Thats probably just nostalgia. Cars today are much longer lasting from the people I’ve heard who drove in the 70s. I’d be shocked if cars in the past were more reliable.

Having said that, my brother once bought a Jeep CJ-7. if you looked under the hood there was tons of free space there because there wasn’t a lot of mechanical equipment. So maybe it possible for less things to go wrong due to that, but again I’ve heard many people say back in the older days you had to do multiple major repairs before you got to 100k. And back then many cars rolled over the odometer at 100k anyway since cars didn’t last that long.

Was there ever a time? Of course there was. My lower middle class family didn’t have a car at all until late 1953, my senior year in HS. During the 40s, we kids could play on the street since most of the inhabitants didn’t have cars and traffic on the small streets in my west Philadelphia neighborhood was rare. In those days, imports were unknown (VW bugs started coming in in numbers in the late 50s) and the luxury cars were the Caddies and Lincolns. And only wealthy people bought them.

By the way, it is absolutely clear that cars didn’t last nearly as long in those bygone days and don’t let anyone tell you differently. Of course, cars these days are much more complicated (my father claimed that in the 30s he could take a car apart–and put it back together–with a screwdriver and an adjustable wrench. By the 50s this was probably not true.

Short answer: no. Not for the brands you’re mentioning. When I managed a Domino’s Pizza in the early 80s, I had people delivering in BMWs and Audis. Later that decade my brother talked me out of buying a used early 944 which was only $10k - I’d paid more for my 1985 Honda Prelude.

There’s always been a healthy market for used mid-range luxury vehicles. The big change was leasing, which meant the used market was flooded with them.

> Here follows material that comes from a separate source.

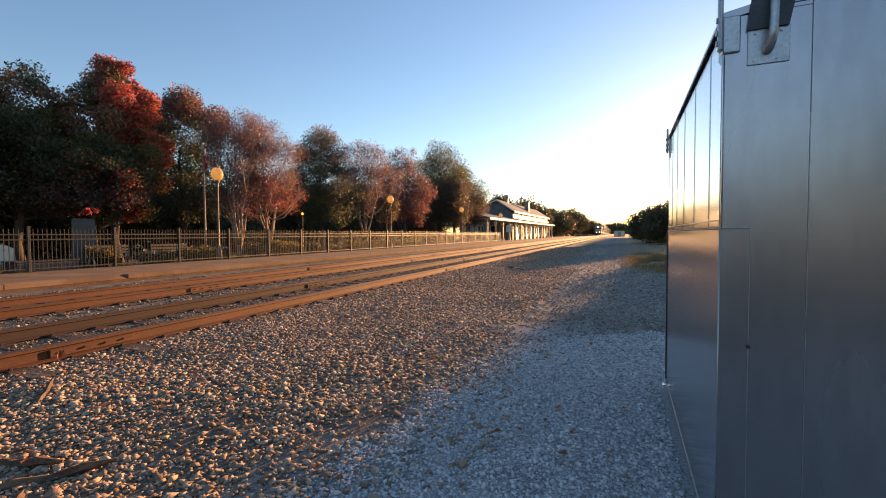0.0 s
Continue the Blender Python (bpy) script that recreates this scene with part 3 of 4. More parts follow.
def build_tree(label, x, y, h, r, leaf, seed, bark="bark", stems=1, clear=2.2, n=7000, size=0.2, second=None, z0=0.12, group="trees along the fence", clump=0.27):
    """A tapered trunk or several stems with limbs, and a crown of leaf clumps with gaps."""
    if y < 70 and x > -26 and group == "trees along the fence":
        n, size = int(n * 3.4), size * 0.49
    rnd = random.Random(seed)
    tree = thing("tree", label, "tree", group, (x, y, z0))
    centres, radii = [], []
    wood = Build()
    trunks, girths = [], []
    for s in range(stems):
        a = 2 * math.pi * (s + rnd.random() * 0.5) / max(stems, 1)
        lean = 0.0 if stems == 1 else rnd.uniform(0.35, 0.6) * r
        top = Vector((math.cos(a) * lean, math.sin(a) * lean, h * rnd.uniform(0.62, 0.8)))
        base = Vector((math.cos(a) * 0.1, math.sin(a) * 0.1, -0.1)) if stems > 1 else Vector((0, 0, -0.1))
        pts, rr = [], []
        r0 = (0.022 if stems == 1 else 0.0095) * h * rnd.uniform(0.85, 1.1)
        if stems > 1:
            base = Vector((math.cos(a) * 0.05, math.sin(a) * 0.05, rnd.uniform(0.35, 0.9)))
        for i in range(7):
            f = i / 6
            p = base.lerp(top, f)
            if stems > 1:
                p.z += 0.07 * h * math.sin(math.pi * f) * (-0.6 if s % 2 else 0.4)
            p += Vector((rnd.uniform(-1, 1), rnd.uniform(-1, 1), 0)) * 0.06 * r * (f > 0)
            pts.append(p)
            rr.append(r0 * (1 - 0.82 * f) * (1.35 if i == 0 else 1))
        if stems == 1:
            wood.tube(pts, rr, 8)
        trunks.append(pts)
        girths.append(rr)
    limbs = []
    if stems > 1:
        foot = 0.019 * h
        part("trunk", Build().tube([(0, 0, -0.1), (0.02, 0.01, 0.25), (-0.02, 0.02, 0.6), (0.01, 0, 0.95)], [foot * 1.15, foot * 0.95, foot * 0.9, foot * 0.4], 8), bark, tree, "", True)
    for s, pts in enumerate(trunks):
        if s:
            part("stem", wood, bark, tree, "", True)
        if stems > 1:
            wood = Build()
            wood.tube(pts, girths[s], 8)
        for k in range(10 if stems == 1 else 5):
            i = rnd.randint(2, 5)
            p = pts[i]
            a, out = rnd.uniform(0, 2 * math.pi), r * rnd.uniform(0.45, 0.95)
            rise = min(p.z + rnd.uniform(0.08, 0.28) * h, h * 0.9)
            inside = math.sin(math.pi * min(0.97, 0.2 + 0.77 * rise / h)) ** 0.8
            out = min(out, r * 0.85 * inside)
            q = Vector((p.x * 0.6 + math.cos(a) * out, p.y * 0.6 + math.sin(a) * out, rise))
            mid = p.lerp(q, 0.5) + Vector((0, 0, -0.03 * h))
            wood.tube([p, mid, q], [0.006 * h, 0.004 * h, 0.0015 * h], 6)
            limbs.append(q)
    part("trunk" if stems == 1 else "stem", wood, bark, tree, "", True)
    # clumps fill an egg-shaped crown, with an uneven outline
    count = int(64 + r * 30)
    while len(centres) < count:
        f = rnd.random()
        cr = r * clump * rnd.uniform(0.6, 1.25)
        z = clear + cr * 0.3 + (h - clear - cr * 1.1) * f
        wide = r * (0.1 + 0.98 * math.sin(math.pi * (0.17 + 0.8 * f)) ** 0.8)
        if stems > 2:
            # a vase: the crown spreads upwards and is rounded off above
            wide = r * (0.42 + 0.62 * f) * math.sqrt(max(0.05, 1 - max(0, (f - 0.68) / 0.34) ** 2))
        if rnd.random() > (wide / (1.1 * r)) ** 1.5:
            continue
        a, d = rnd.uniform(0, 2 * math.pi), wide * rnd.random() ** 0.45
        centres.append((math.cos(a) * d, math.sin(a) * d, z))
        radii.append(cr)
    for q in limbs:
        centres.append(tuple(q))
        radii.append(r * clump * 0.8)
    part("crown", leaf_mesh("crown", leaf, centres, radii, n, size, seed), leaf, tree)
    for mat2, share, where in ([second] if isinstance(second, tuple) else second or []):
        sel = [i for i, c in enumerate(centres) if where(Vector(c), r, h)]
        if sel:
            part("coloured_crown", leaf_mesh("coloured_crown", mat2, [centres[i] for i in sel], [radii[i] * 1.08 for i in sel], int(n * share), size, seed + 1), mat2, tree, "brighter autumn leaves")
    return tree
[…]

on Jaguar the joke is why are there no British computers? Because they can’t make them leak oil like British cars.

You know why the British drink their beer warm? Lucas makes their refrigerators.

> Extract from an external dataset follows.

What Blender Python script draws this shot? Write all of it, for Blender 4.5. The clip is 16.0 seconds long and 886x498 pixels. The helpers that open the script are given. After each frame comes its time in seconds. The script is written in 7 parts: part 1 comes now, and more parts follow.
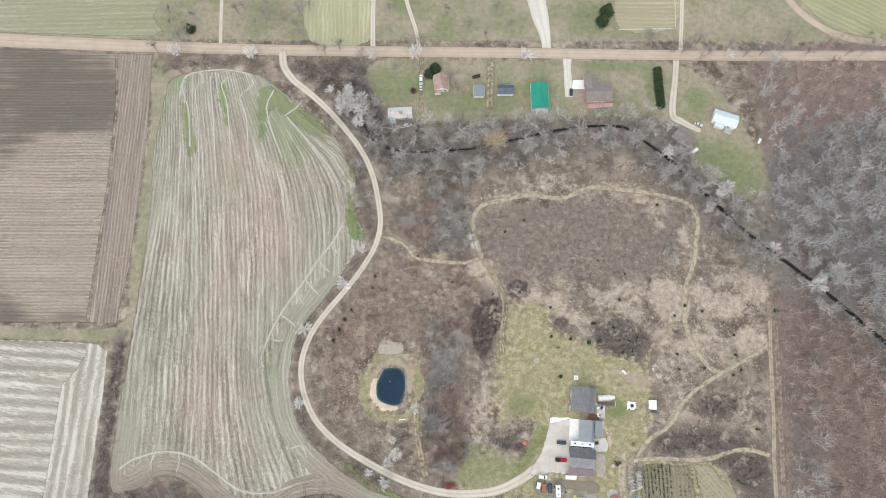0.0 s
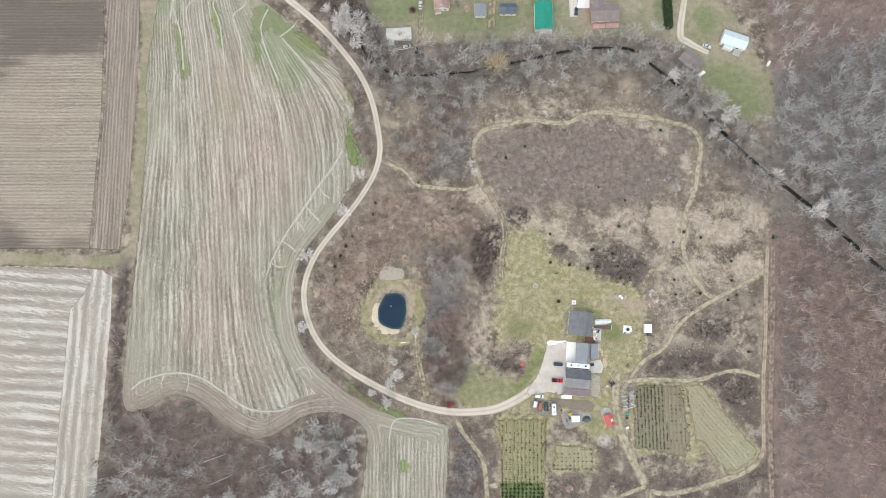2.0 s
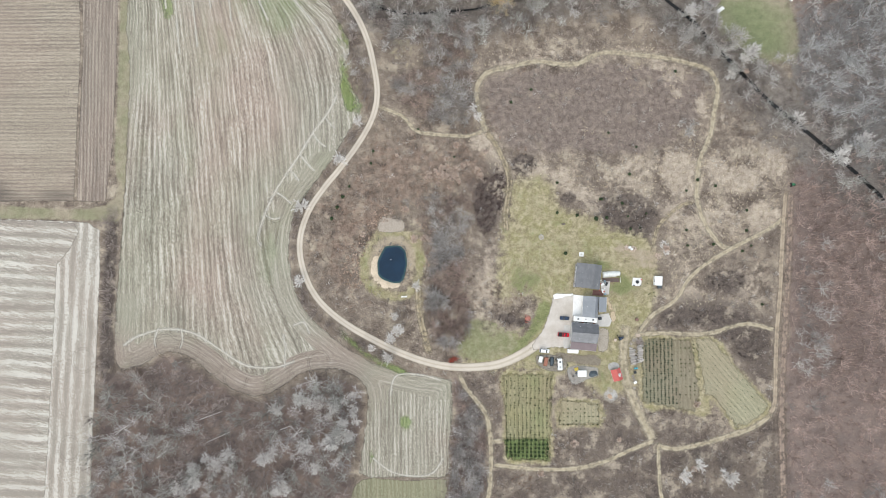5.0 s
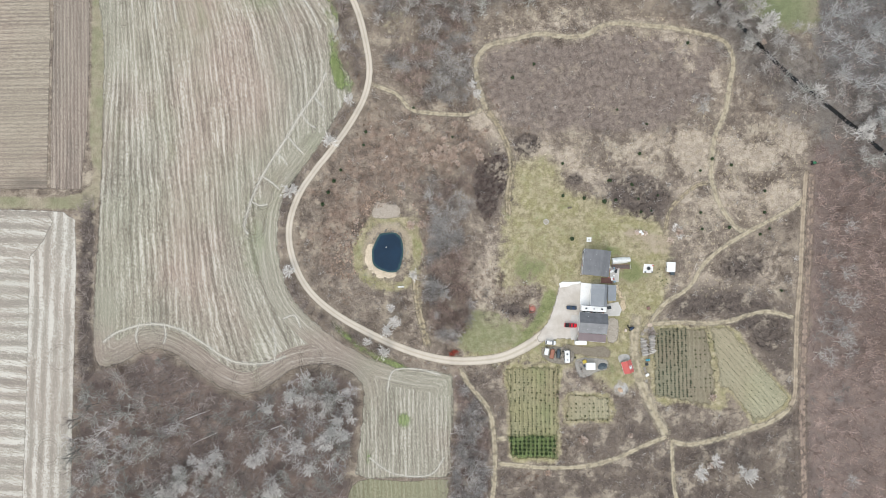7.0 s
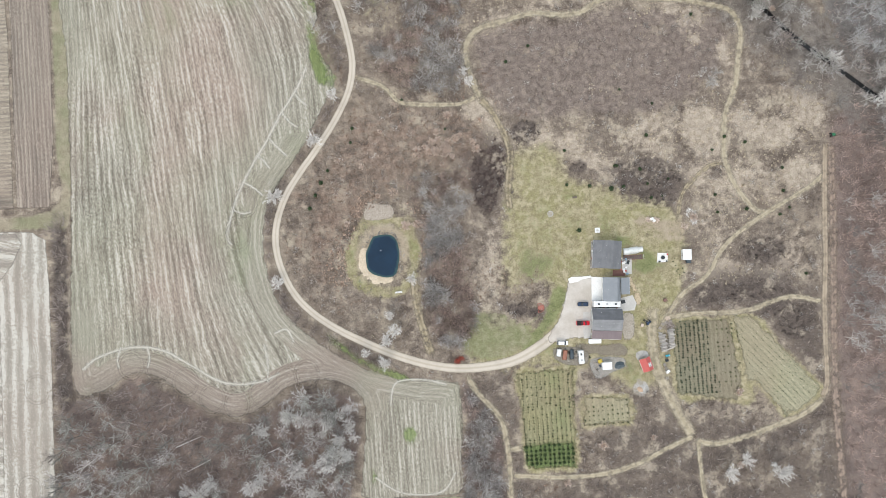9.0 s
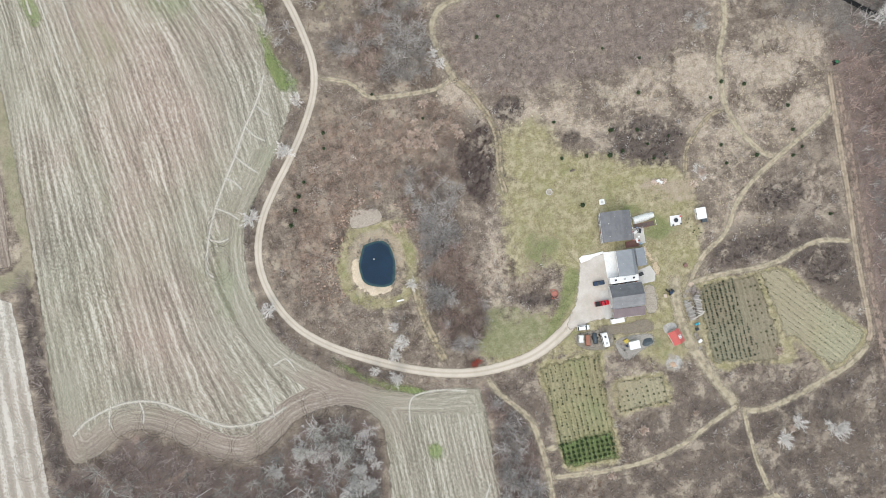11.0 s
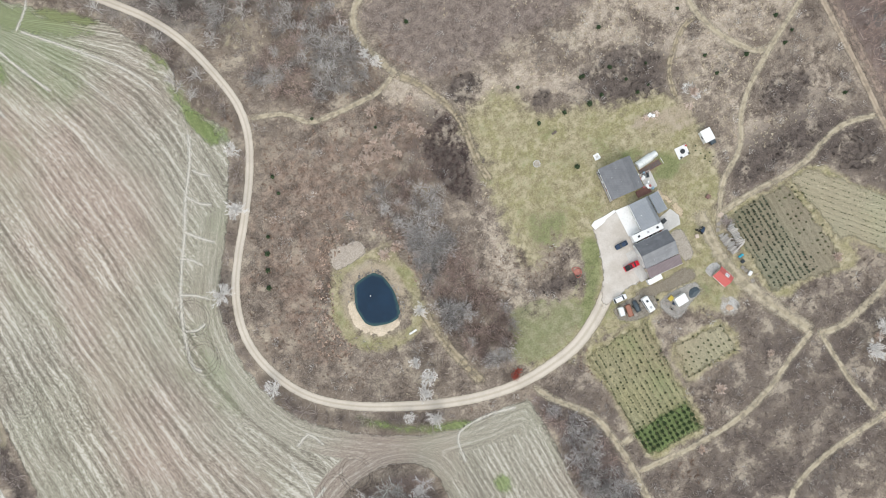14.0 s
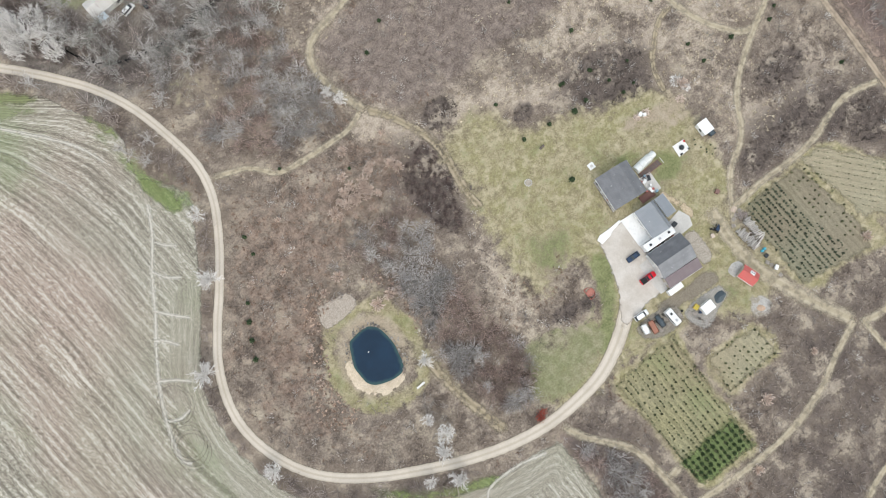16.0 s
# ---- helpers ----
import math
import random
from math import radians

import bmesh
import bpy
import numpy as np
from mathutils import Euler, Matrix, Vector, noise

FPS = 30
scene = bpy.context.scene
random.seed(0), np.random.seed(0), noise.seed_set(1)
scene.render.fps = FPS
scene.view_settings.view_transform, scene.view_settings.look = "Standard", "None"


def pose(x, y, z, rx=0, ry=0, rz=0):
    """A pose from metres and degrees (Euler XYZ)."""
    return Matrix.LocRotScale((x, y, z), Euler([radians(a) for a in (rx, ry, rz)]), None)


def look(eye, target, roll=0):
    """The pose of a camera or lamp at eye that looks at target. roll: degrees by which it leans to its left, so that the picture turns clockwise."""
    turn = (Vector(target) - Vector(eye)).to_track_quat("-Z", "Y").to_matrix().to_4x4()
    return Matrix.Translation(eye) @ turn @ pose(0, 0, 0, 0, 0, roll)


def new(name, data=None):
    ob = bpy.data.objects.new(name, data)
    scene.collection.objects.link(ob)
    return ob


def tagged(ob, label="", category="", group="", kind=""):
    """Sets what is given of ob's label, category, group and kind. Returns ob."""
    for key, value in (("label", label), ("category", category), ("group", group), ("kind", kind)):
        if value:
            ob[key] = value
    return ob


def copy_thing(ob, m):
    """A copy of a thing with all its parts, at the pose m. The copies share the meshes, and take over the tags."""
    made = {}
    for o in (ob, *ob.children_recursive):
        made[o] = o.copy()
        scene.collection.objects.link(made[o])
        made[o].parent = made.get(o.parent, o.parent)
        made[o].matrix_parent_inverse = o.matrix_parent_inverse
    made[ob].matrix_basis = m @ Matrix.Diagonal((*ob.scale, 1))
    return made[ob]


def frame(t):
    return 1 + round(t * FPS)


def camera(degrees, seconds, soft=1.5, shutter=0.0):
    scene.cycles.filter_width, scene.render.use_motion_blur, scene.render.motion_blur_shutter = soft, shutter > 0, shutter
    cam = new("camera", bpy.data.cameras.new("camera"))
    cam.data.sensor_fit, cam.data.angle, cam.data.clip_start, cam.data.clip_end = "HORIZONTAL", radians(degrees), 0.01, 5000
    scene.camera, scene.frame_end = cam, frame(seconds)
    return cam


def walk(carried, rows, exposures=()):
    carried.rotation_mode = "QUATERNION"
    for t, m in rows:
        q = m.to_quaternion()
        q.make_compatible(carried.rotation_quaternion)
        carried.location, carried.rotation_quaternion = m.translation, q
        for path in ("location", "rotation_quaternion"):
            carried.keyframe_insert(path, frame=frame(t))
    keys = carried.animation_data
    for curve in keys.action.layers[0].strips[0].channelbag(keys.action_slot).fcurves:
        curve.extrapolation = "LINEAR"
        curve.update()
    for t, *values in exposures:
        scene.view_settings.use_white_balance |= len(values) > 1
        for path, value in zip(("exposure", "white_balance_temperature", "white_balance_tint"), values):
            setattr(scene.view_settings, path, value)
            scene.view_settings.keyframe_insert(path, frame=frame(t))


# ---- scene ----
cam = camera(71.92, 16.0, soft=0.85)
PATH = [
    (0.0, 0.00, -0.00, 318.05, 13.19, -0.58, -0.15),
    (0.5, 0.15, -0.13, 318.22, 11.51, -0.56, -0.12),
    (1.0, 0.21, -0.34, 318.27, 9.74, -0.54, -0.13),
    (1.5, 0.22, -0.51, 318.33, 8.08, -0.54, -0.15),
    (2.0, 0.07, -0.63, 318.41, 6.41, -0.54, -0.16),
    (2.5, -0.28, -0.75, 318.63, 4.72, -0.56, -0.18),
    (3.0, -0.48, -0.92, 318.21, 3.20, -0.52, -0.20),
    (3.2, -0.48, -0.93, 318.05, 2.87, -0.50, -0.21),
    (4.3, -0.37, -1.90, 311.30, 2.50, -0.46, -0.34),
    (5.3, -0.25, -2.88, 301.82, 2.30, -0.43, -0.53),
    (5.5, -0.27, -2.92, 300.55, 1.78, -0.47, -0.59),
    (6.0, -0.24, -3.01, 295.63, 1.34, -0.49, -0.88),
    (6.5, -0.08, -3.09, 290.58, 1.38, -0.49, -0.98),
    (7.0, 0.10, -3.11, 285.63, 1.42, -0.49, -1.10),
    (7.5, 0.24, -3.09, 280.79, 1.44, -0.49, -1.71),
    (8.0, 0.33, -3.12, 275.96, 1.47, -0.49, -2.46),
    (8.5, 0.41, -3.10, 271.10, 1.46, -0.47, -3.56),
    (8.7, 0.41, -3.09, 269.16, 1.54, -0.47, -3.91),
    (10.8, -0.41, -2.81, 248.51, 1.63, -0.84, -11.27),
    (11.0, -0.45, -2.77, 246.28, 1.54, -0.73, -13.07),
    (11.5, -0.90, -2.33, 241.29, 1.52, -0.83, -16.37),
    (12.0, -1.15, -1.81, 236.41, 1.44, -0.90, -18.84),
    (12.5, -0.94, -1.30, 231.65, 1.43, -0.87, -21.33),
    (13.0, -0.53, -0.72, 226.87, 2.07, -0.80, -23.96),
    (13.5, -0.10, -0.18, 222.09, 1.96, -0.71, -27.04),
    (14.0, 0.22, 0.40, 217.30, 2.27, -0.66, -30.58),
    (14.5, 0.45, 0.97, 212.50, 2.39, -0.66, -33.43),
    (15.0, 0.50, 1.31, 207.45, 3.31, -0.68, -35.27),
    (15.5, 0.58, 1.53, 202.58, 3.77, -0.70, -37.02),
    (16.0, 0.54, 1.71, 198.09, 5.96, -0.74, -38.78),
]
walk(cam, [(t, pose(x, y, z, rx, ry, rz)) for t, x, y, z, rx, ry, rz in PATH])

# ---------------------------------------------------------------- light: bright overcast sky
world = bpy.data.worlds.new("overcast_sky")
scene.world = world
world.use_nodes = True
wn = world.node_tree
sky = wn.nodes.new("ShaderNodeTexSky")
sky.sky_type, sky.sun_disc = "NISHITA", False
sky.sun_elevation, sky.sun_rotation = radians(48), radians(200)
sky.air_density, sky.dust_density = 1.6, 5.0
grey = wn.nodes.new("ShaderNodeMixRGB")
grey.inputs[0].default_value = 0.75
grey.inputs[2].default_value = (6.48, 7.05, 7.6, 1)
wn.links.new(sky.outputs[0], grey.inputs[1])
wn.links.new(grey.outputs[0], wn.nodes["Background"].inputs[0])
wn.nodes["Background"].inputs[1].default_value = 0.135
sun = new("sun", bpy.data.lights.new("sun", "SUN"))
sun.data.energy, sun.data.angle, sun.data.color = 0.9, radians(50), (1.0, 0.97, 0.91)
sun.matrix_world = look((-30, -85, 100), (0, 0, 0))
scene.view_settings.exposure = 0.42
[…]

I have heard it said that there are three classic oxymorons.

  1. Jumbo Shrimp
  2. Military Intelligence
  3. British Industry

Keep in mind, OP, that a lot of these brands that we think of as luxury brands started out by importing turds. Sure a 240D would run forever, but for all the money you spent on it you’d get vinyl seats, crank windows, and a slow, noisy engine. That same $18,761 could get you a very nice 1980 Cadillac Eldorado loaded with luxury features and a smooth ride.

What you were paying for, then, was exclusivity. You’d have the only 240D on the block, and it came with a certain cachet. And exclusivity is really the definition of luxury, since features that were considered “luxurious” in 1980 are now standard equipment on even the cheapest cars.

A few things have happened since 1980. German automakers have produced downmarket models (a C-class does not have the same cachet as a 1980 240D, plus it starts like $25k less after adjusting for inflation), they started producing cars in America to bring the costs down, and standard equipment rose across the board. So now a “luxury” Mercedes with lots of nice features is accessible, whereas in 1980 it wasn’t.

So to answer your question, you have to look elsewhere. The cheapest Teslas leaving the showroom cost about the same as that 1980 240D, so anyone you see driving a Model 3 or better is probably in about the same place financially that Mercedes buyers were back then. And I think $55k Teslas are out of reach for most people, 7 year loans included. That’s just a lot of money for a new car.

If you had a car in the '60s or '70s you were very lucky to get 100,000 miles out of the engine before it blew something, started to consume oil, etc. IF you got that many miles out of the engine, it was definitely ready for a complete engine rebuild. The tolerances that an engine could be built with were much sloppier, the technology to build a better engine was just not there yet. The rings, pistons, engine block, would just wear down and you need to re-bore the engine block to a larger size, new rings, pistons, crank shaft, bearings, then you could get another short life out of the engine while the rest of the car wore out.

As for the affordability of luxury cars for the average person, the relatively short life span of cars in those days meant that you were not going to get financing to pay for them like you can now. The reason that you can get a 7 year car loan now is because the vehicle will last that long and still have resale value.

For a lot of the luxury cars, if you can only just afford the car payment, you can’t afford the car. Those cars typically have maintenance costs that are sky-high. Something like a routine brake job will be thousands of dollars. In addition, the performance capabilities of those cars come from a lot of fragile parts, so there’s a lot more things to break and will be very costly to fix. The ongoing costs can’t be rolled into your car loan, so you’re going to be stuck paying them out of pocket. The warranty isn’t going to last the duration of a 7+ year car loan.

If you mean literally “most,” then sure, it’s out of reach. But affording a $55,000 Tesla isn’t much different than affording a $55,000 F-150 or $55,000 Expedition or $55,000 Silverado. There are enough people buying them that it keeps Ford and GM healthy.

I recently saw that the Model 3 was the best selling luxury car. Really? A C-sized car is a luxury car? What makes it a luxury car? Exclusivity? While the price is in reach, the waiting list for any Tesla product has made them quite exclusive.

I think $55k vehicles are out of reach for most people regardless of if they’re a Tesla or an E-class or a high end F150. That’s $1,100 a month on a 5 year loan, plus insurance. The internet wisdom is to spend no more than 10% of your gross income on a car payment, and by that metric only the top 10% of earners should even consider one. Is that exclusive enough to be called a luxury car? I guess that’s up for debate but it’s a much higher bar than leasing a C-class.